Untitled
Pablo Neruda
Tonight I can write the saddest lines.
Write, for example, 'The night is shattered
and the blue stars shiver in the distance."
The night wind revolves in the sky and sings.
Tonight I can write the saddest lines.
I loved her, and sometimes she loved me too.
Through nights like this one I held her in my arms.
I kissed her again and again under the endless sky.
She loved me, sometimes I loved her too.
How could one not have loved her great still eyes.
Tonight I can write the saddest lines.
To think that I do not have her. To feel that I have lost her.
To hear the immense night, still more immense without her.
And the verse falls to the soul like dew to the pasture.
What does it matter that my love could not keep her.
The night is shattered and she is not with me.
This is all. In the distance someone is singing. In the distance.
My soul is not satisfied that it has lost her.
My sight searches for her as though to go to her.
My heart looks for her, and she is not with me.
The same night whitening the same trees.
We, of that time, are no longer the same.
I no longer love her, that's certain, but how I loved her.
My voice tried to find the wind to touch her hearing.
Another's. She will be another's. Like my kisses before.
Her voice. Her bright body. Her infinite eyes.
I no longer love her, that's certain, but maybe I love her.
Love is so short, forgetting is so long.
Because through nights like this one I held her in my arms
my soul is not satisfied that it has lost her.
Though this be the last pain she makes me suffer
and these the last verse that I write for her.
Translated from the Spanish by W.S. Merwin.
I have long loved this poem. When Drew and I broke up, shortly after college, I read it over and over, grieving, finding comfort in the confusion it captures.
Yet, even in that grief, I knew I would go on. That I still loved Drew, that I would be heartbroken for a while, that the heartbreak would be real, but that eventually I would recover. That there would be some last pain, some last reflection, some inner closure, and then I would move forward and find another.

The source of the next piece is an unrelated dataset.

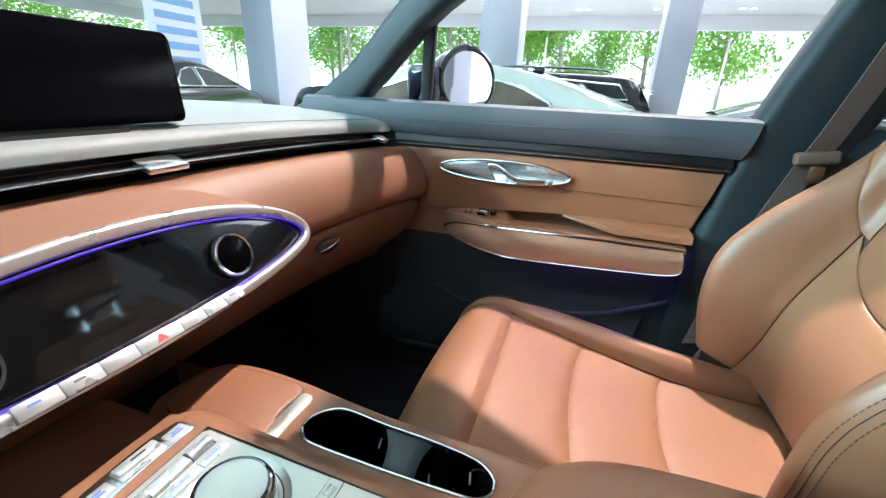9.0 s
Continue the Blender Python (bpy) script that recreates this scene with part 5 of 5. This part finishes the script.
column(7.2, 1.37, 0.62, 0.62)
column(7.2, -1.12, 0.5, 0.42)
column(7.2, -6.5, 0.62, 0.62)
column(7.6, 6.1, 1.1, 0.7)
column(7.2, -11.0, 0.62, 0.62)
for k in range(12):
    y = -13 + 2.4 * k
    mu = thing("window_mullion", (14.1, y, 0), "slim aluminium post of the glass front", "mullion", "glass front posts", "structure")
    part("post", rbox(14.06, 14.14, y - 0.03, y + 0.03, 0, 2.75, 0.01), SILVER, mu)
fr = thing("window_transom", (14.1, 0, 0.5), "aluminium transom of the glass front", "transom", kind="structure")
part("rail", rbox(14.06, 14.14, -14, 16, 0.45, 0.52, 0.01), SILVER, fr)
for i in range(6):
    for j in range(8):
        x, y = 3.6 + 1.9 * i, -3.8 + 1.9 * (j // 2) + 0.26 * (j % 2) + 0.3 * (i % 2)
        la = thing("ceiling_lamp", (x, y, 3.29), "round recessed white ceiling lamp", "lamp", "ceiling lamps")
        part("trim_ring", move(lathe([(0.06, 0), (0.085, -0.012), (0.095, 0.0)], 20), Matrix.Translation((x, y, 3.3))), WHITE, la)
        part("lens", move(lathe([(0.001, -0.004), (0.06, -0.003)], 16), Matrix.Translation((x, y, 3.3))), LAMPGLOW, la, "lit lens")
# banner wall with pale blue stripes seen past the screen
bn = thing("striped_banner", (5.7, 6.6, 1.2), "white banner with pale blue stripes", "banner")
part("board", rbox(5.2, 6.25, 6.6, 6.64, 0.3, 3.2, 0.01), WHITE, bn)
for k in range(7):
    part("stripe", rbox(5.35, 6.1, 6.592, 6.598, 1.05 + 0.22 * k, 1.16 + 0.22 * k, 0), STRIPE_B, bn, smooth=False)

# self-lit boards added in place of the overbright sky outside
part("backdrop_east", rbox(27.0, 27.1, -30, 30, 0, 9, 0), SKY_GLOW, None, "glowing board standing in for bright sky beyond the street trees", False, "backdrop", "structure")
part("backdrop_north", rbox(-10, 27.0, 27.0, 27.1, 0, 9, 0), SKY_GLOW, None, "glowing board standing in for bright sky beyond the street trees", False, "backdrop", "structure")

# ---- parked cars ----
def parked_car(at, turn, paint, label, L=4.7, W=1.86, H=1.45, sedan=True, glassm=TINT):
    m = Matrix.Translation(at) @ Matrix.Rotation(radians(turn), 4, "Z")
    c = thing("car", at, label, "car", "parked cars")
    if sedan:
        roof = [(-2.35, 0.74), (-2.2, 0.82), (-1.75, H - 0.36), (-1.22, H - 0.25), (-0.9, H - 0.16), (-0.45, H - 0.055), (0.0, H), (0.4, H - 0.02), (0.75, H - 0.09), (1.4, 0.93), (1.9, 0.86), (2.3, 0.68)]
    else:
        roof = [(-2.34, 0.92), (-2.28, 1.06), (-2.15, H - 0.09), (-1.85, H), (0.0, H + 0.02), (0.5, H - 0.03), (1.15, 1.10), (1.9, 1.03), (2.2, 0.95), (2.35, 0.75)]
    k = L / 4.7
    rows = []
    tops = curve([(x * k, z, 0) for x, z in roof], 40)
    for p in tops:
        x, z = p.x, p.y
        sill = 0.22 if abs(x) < 2.1 * k else 0.35
        end = max(0.0, abs(x) / (2.35 * k) - 0.8) / 0.2
        hw = W / 2 * (1 - 0.16 * end * end)
        zb = min(z - 0.02, 0.93 + (0.08 if not sedan else 0))
        cab = max(0.0, z - zb)
        half = [(0, sill), (hw * 0.9, sill), (hw * 0.98, 0.45), (hw, 0.65), (hw * 0.975, zb - 0.06), (hw * 0.93, zb), (hw * (0.93 - 0.30 * min(1, cab / 0.5)), zb + cab * 0.82), (hw * (0.80 - 0.22 * min(1, cab / 0.5)), zb + cab * 0.97), (0, z + 0.012)]
        rows.append([(x, y, q) for y, q in half] + [(x, -y, q) for y, q in half[-2:0:-1]])
    body = part("body", move(grid(rows, close_u=True, cap=True), m), paint, c)
    # side glass as raised dark panes with a bright surround
    for sgn in (1, -1):
        if sedan:
            panes = [[(1.05, 0.96), (0.55, H - 0.15), (0.2, H - 0.11), (-0.04, H - 0.105), (-0.04, 0.96)], [(-0.1, 0.96), (-0.1, H - 0.108), (-0.25, H - 0.12), (-0.42, H - 0.155), (-0.63, 1.03), (-0.66, 0.96)]]
        else:
            panes = [[(0.95, 1.08), (0.42, H - 0.09), (-0.35, H - 0.07), (-0.35, 1.06)], [(-0.42, 1.06), (-0.42, H - 0.07), (-1.2, H - 0.08), (-1.3, 1.06)], [(-1.38, 1.06), (-1.28, H - 0.08), (-1.95, H - 0.12), (-2.05, 1.08)]]
        for pn_ in panes:
            pts = []
            for x, z in pn_:
                zb = 0.93 + (0.08 if not sedan else 0)
                fz = min(1, max(0, (z - zb)) / 0.42)
                pts.append(Vector((x * k, sgn * W / 2 * (0.945 - 0.235 * fz), z)))
            off = Vector((0, sgn * 0.012, 0))
            n = len(pts)
            geo = [p + off for p in pts] + [p - off for p in pts], [list(range(n)), [n + i for i in range(n)][::-1]] + [[i, (i + 1) % n, n + (i + 1) % n, n + i] for i in range(n)]
            w = part("side_window", move(geo, m), glassm, body, "dark tinted side window", smooth=False)
            part("window_trim", move(tube([p + off for p in pts], 0.012, 6, closed=True, up=(0, 1, 0)), m), SATIN, w, "bright window trim")
    for nm, (xa, za), (xb, zb2) in (("windscreen", (0.72, H - 0.085), (1.30, 0.97)), ("rear_window", (-0.50, H - 0.065), (-1.24, H - 0.255)) if sedan else ("rear_window", (-2.16, H - 0.12), (-2.31, 1.15))):
        pts = []
        for x, z, f in ((xa, za, 0.66), (xb, zb2, 0.84)):
            pts.append([Vector((x * k, y * W / 2 * f, z + 0.03 - (0.05 * y * y if sedan else 0))) for y in np.linspace(-1, 1, 9)])
        part(nm, move(join(grid(pts), grid([[q - Vector((0, 0, 0.03)) for q in r] for r in pts])), m), glassm, body, "dark tinted glass")
    for x in (1.42 * k, -1.42 * k):
        for sgn in (1, -1):
            wm = m @ Matrix.Translation((x, sgn * (W / 2 - 0.10), 0.34)) @ Matrix.Rotation(radians(90), 4, "X")
            wh = part("wheel", move(lathe([(0.22, -0.11), (0.31, -0.115), (0.34, -0.08), (0.34, 0.08), (0.31, 0.115), (0.22, 0.11)], 40), wm), TYRE, c, "black tyre")
            part("rim", move(lathe([(0.001, 0.06), (0.06, 0.08), (0.2, 0.10), (0.23, 0.112), (0.23, -0.112), (0.2, -0.10), (0.06, -0.08), (0.001, -0.06)], 30), wm), SATIN, wh, "silver wheel rim")
    if sedan:
        part("antenna", move(rbox(-0.47 * k, -0.36 * k, -0.03, 0.03, H - 0.06, H + 0.015, 0.015), m), TINT, body, "dark roof antenna fin")
    if not sedan:
        for sgn in (1, -1):
            part("roof_rail", move(tube(curve([(0.3, sgn * 0.55, H - 0.02), (0.15, sgn * 0.56, H + 0.045), (-1.6, sgn * 0.56, H + 0.045), (-1.8, sgn * 0.55, H - 0.01)], 16), 0.016, 6), m), SATIN, body, "silver roof rail")
    return c


parked_car((3.35, 0.65, 0), 90, PAINT_W, "pearl white fastback saloon parked beside the car", 3.9, 1.8, 1.265, True, PALEGLASS)
parked_car((5.75, 1.55, 0), 91, PAINT_B, "black sport utility car with roof rails", 4.6, 1.9, 1.34, False)
parked_car((6.6, -2.9, 0), 84, PAINT_S, "silver saloon parked near the glass front", 4.4, 1.86, 1.24)
parked_car((4.4, 5.9, 0), 20, PAINT_B, "dark car parked ahead near the column", 4.6, 1.88, 1.30)


# ---- trees outside ----
def tree(x, y, h, seed):
    rnd = random.Random(seed)
    t = thing("tree", (x, y, 0), "leafy green street tree outside the glass", "tree", "street trees")
    trunk = curve([(x, y, 0), (x + rnd.uniform(-.1, .1), y, h * 0.35), (x + rnd.uniform(-.2, .2), y + rnd.uniform(-.2, .2), h * 0.8)], 10)
    limbs = [tube(trunk, 0.11, 8, up=(0, 1, 0), scale=[1 - 0.07 * i for i in range(10)])]
    tips = []
    for k in range(9):
        a, z = rnd.uniform(0, 6.28), rnd.uniform(0.35, 0.75) * h
        r = rnd.uniform(0.6, 1.5)
        e = Vector((x + r * math.cos(a), y + r * math.sin(a), z + rnd.uniform(0.3, 1.0)))
        limbs.append(tube([Vector((x, y, z)), (Vector((x, y, z)) + e) / 2 + Vector((0, 0, 0.1)), e], 0.035, 5, up=(0, 1, 0), scale=[1, 0.7, 0.3]))
        tips.append(e)
    part("trunk", join(*limbs), BARK, t, "pale bark trunk and limbs")
    vs, fs = [], []
    for e in tips + [Vector((x, y, h * 0.85))]:
        for q in range(300):
            d = Vector((rnd.gauss(0, 0.42), rnd.gauss(0, 0.42), rnd.gauss(0, 0.36)))
            p = e + d
            s = rnd.uniform(0.05, 0.11)
            u = Vector((rnd.gauss(0, 1), rnd.gauss(0, 1), rnd.gauss(0, 1))).normalized()
            w = u.orthogonal().normalized()
            k = len(vs)
            vs += [p - u * s, p + w * s * 0.5, p + u * s, p - w * s * 0.5]
            fs.append([k, k + 1, k + 2, k + 3])
    part("crown", (vs, fs), LEAF, t, "loose green leaves", smooth=False)


for k in [q for q in range(22) if q not in (2, 4, 6)]:
    tree(16.6 + 1.6 * (k % 3), -12 + 1.45 * k, 4.2 + 0.5 * (k % 4), 20 + k)
for k in range(6):
    tree(-6.0 + 3.0 * k, -17.0 - 0.9 * (k % 2), 4.6 + 0.4 * (k % 3), 90 + k)
for k in range(5):
    tree(5.0 + 2.4 * k, 18.4 + 0.8 * (k % 2), 4.4 + 0.4 * (k % 3), 60 + k)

There is always someone, in the distance, singing -
And I did. I spent a summer grieving, took a five-week road trip across the country listening to Nora Jones with tears running down my face, arrived in Seattle ready to start a new life. I was well on my way to getting over him. I had a great job. I made new friends. I started seeing an adorable guy who adored me. Life went on, and went on well.
Drew and I eventually got back together, obviously, but it was a new relationship. I had gotten over him. And then I fell in love with him again.
Which turns out to have been important, since now, considering my options, I already know that I can get over him. That he is a love of my life, but he need not be the only love of my life.
I have no illusions that breaking up after a year-and-a-half college relationship and divorcing after a seven-year marriage with two kids are anywhere near the same ballpark. And the idea that he will be another's - painful, painful.
But I do know, deep down, that I can get over him, and that is immensely freeing. I am not afraid I will never find someone else. In the distance, someone is singing. Should we stay together, it will be because I want to be with him - and it will be yet another new relationship together. A new marriage. We, of that time, are no longer the same.
Tonight, though, I grieve the relationship I had, the marriage I had, the partner I thought I had. To think I do not have that. To feel that I have lost that.